DATA SHOWN:
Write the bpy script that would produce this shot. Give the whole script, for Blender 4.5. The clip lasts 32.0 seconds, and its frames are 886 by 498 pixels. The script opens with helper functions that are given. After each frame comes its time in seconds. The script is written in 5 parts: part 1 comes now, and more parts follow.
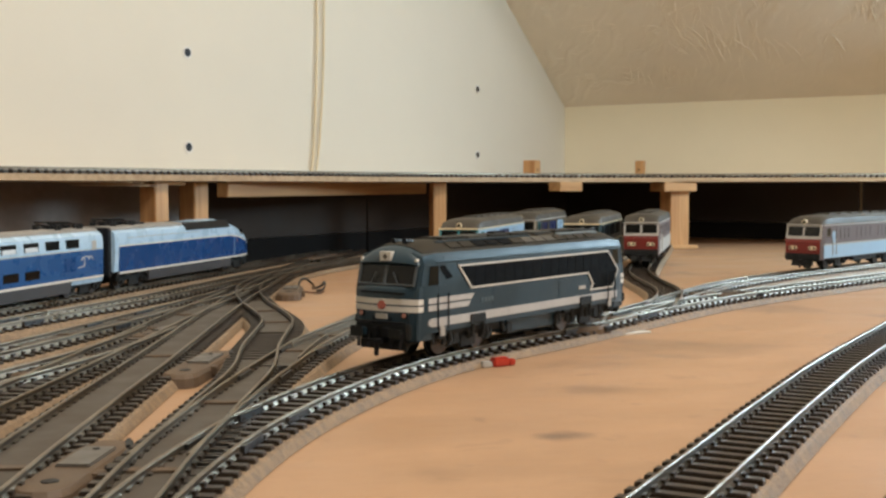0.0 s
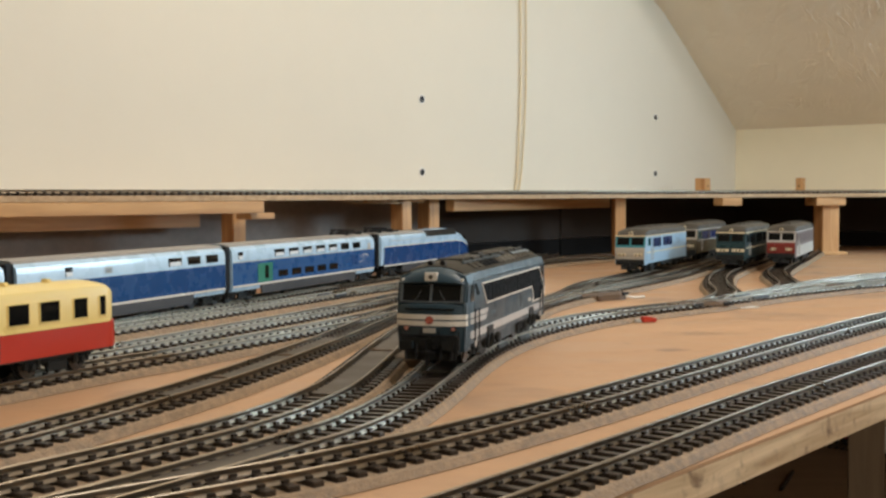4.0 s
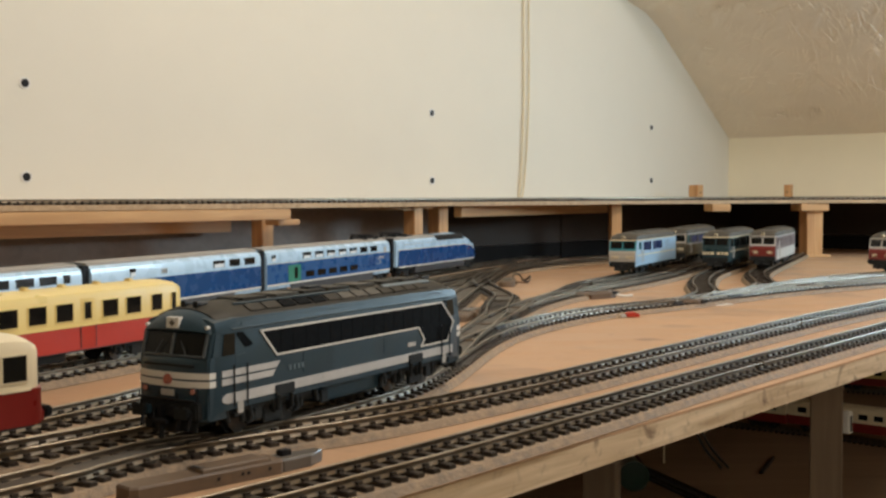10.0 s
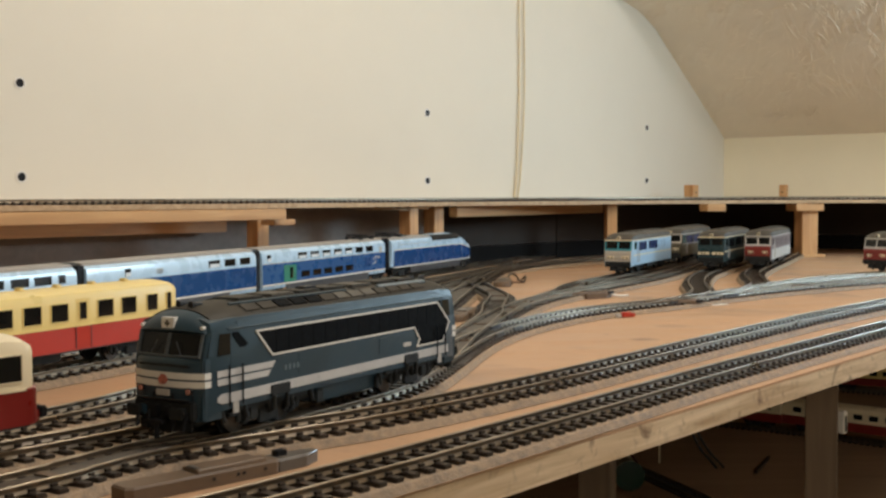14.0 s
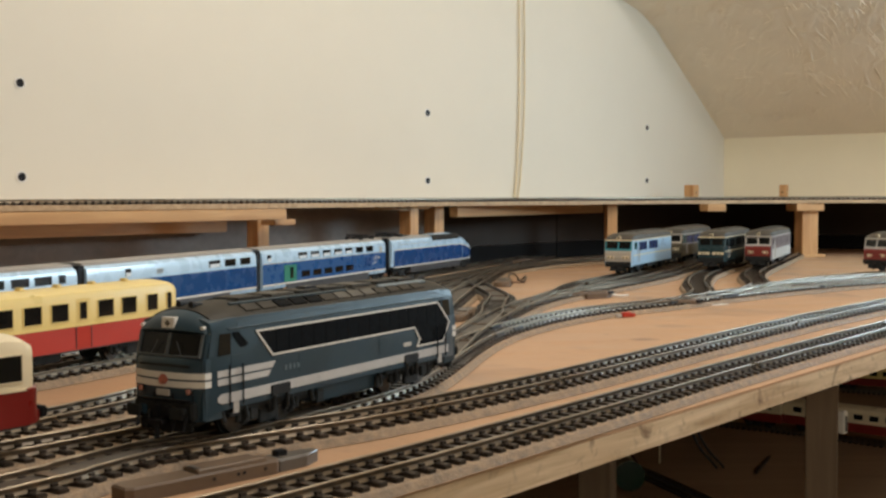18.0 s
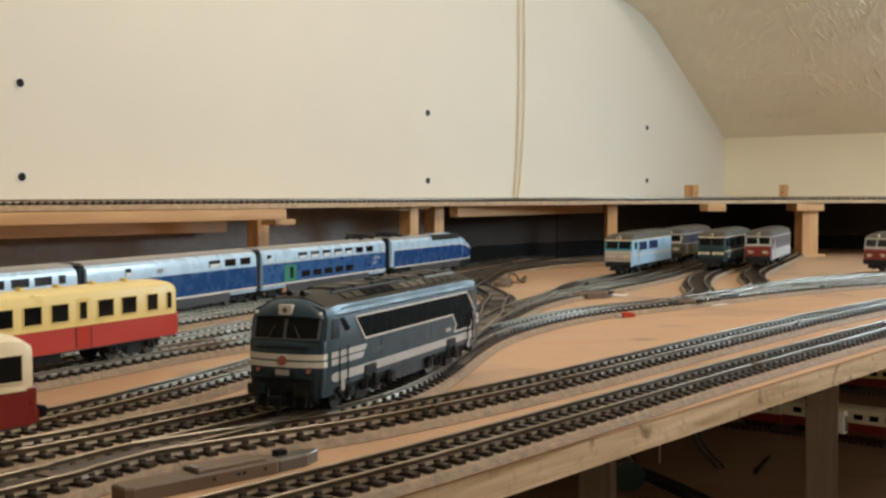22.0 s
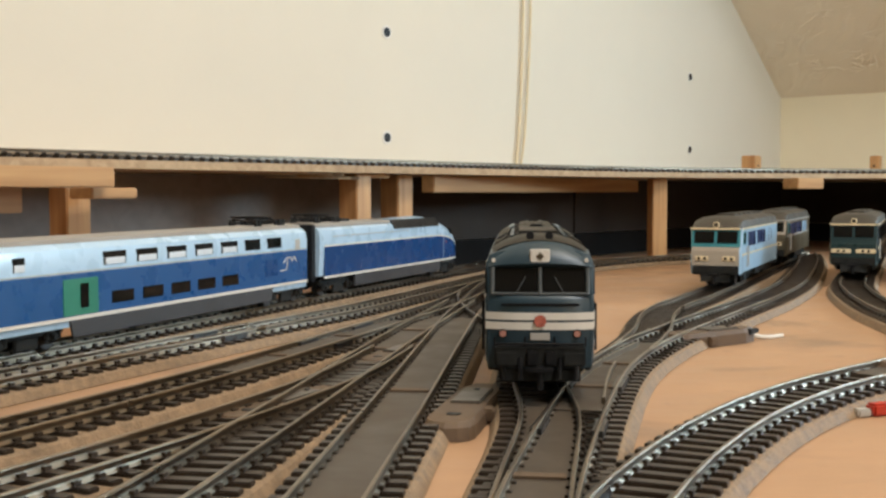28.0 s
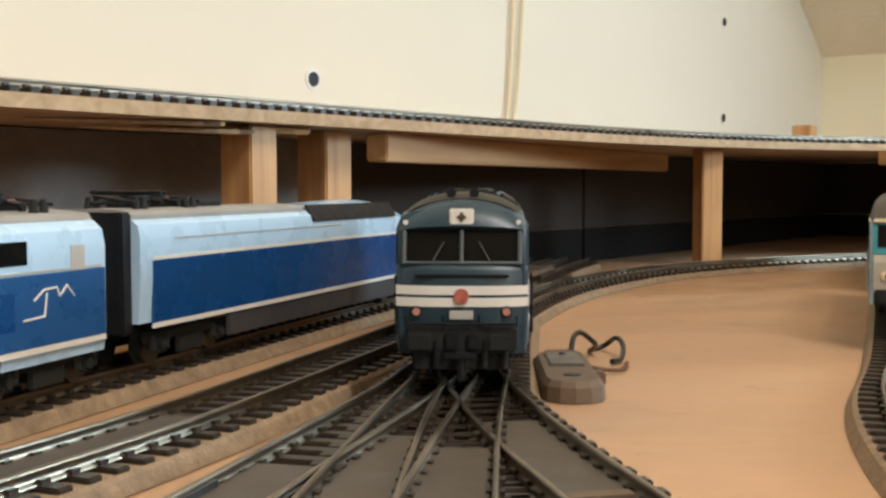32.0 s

PROBLEM DESCRIPTION:
Copy out all of the data word for word. Do not carry over any picture.

FINISHED ANSWER:
Write the bpy script that would produce this shot. Give the whole script, for Blender 4.5. The clip lasts 32.0 seconds, and its frames are 886 by 498 pixels. The script opens with helper functions that are given. After each frame comes its time in seconds. The script is written in 5 parts: part 1 comes now, and more parts follow.
0.0 s
4.0 s
10.0 s
14.0 s
18.0 s
22.0 s
28.0 s
32.0 s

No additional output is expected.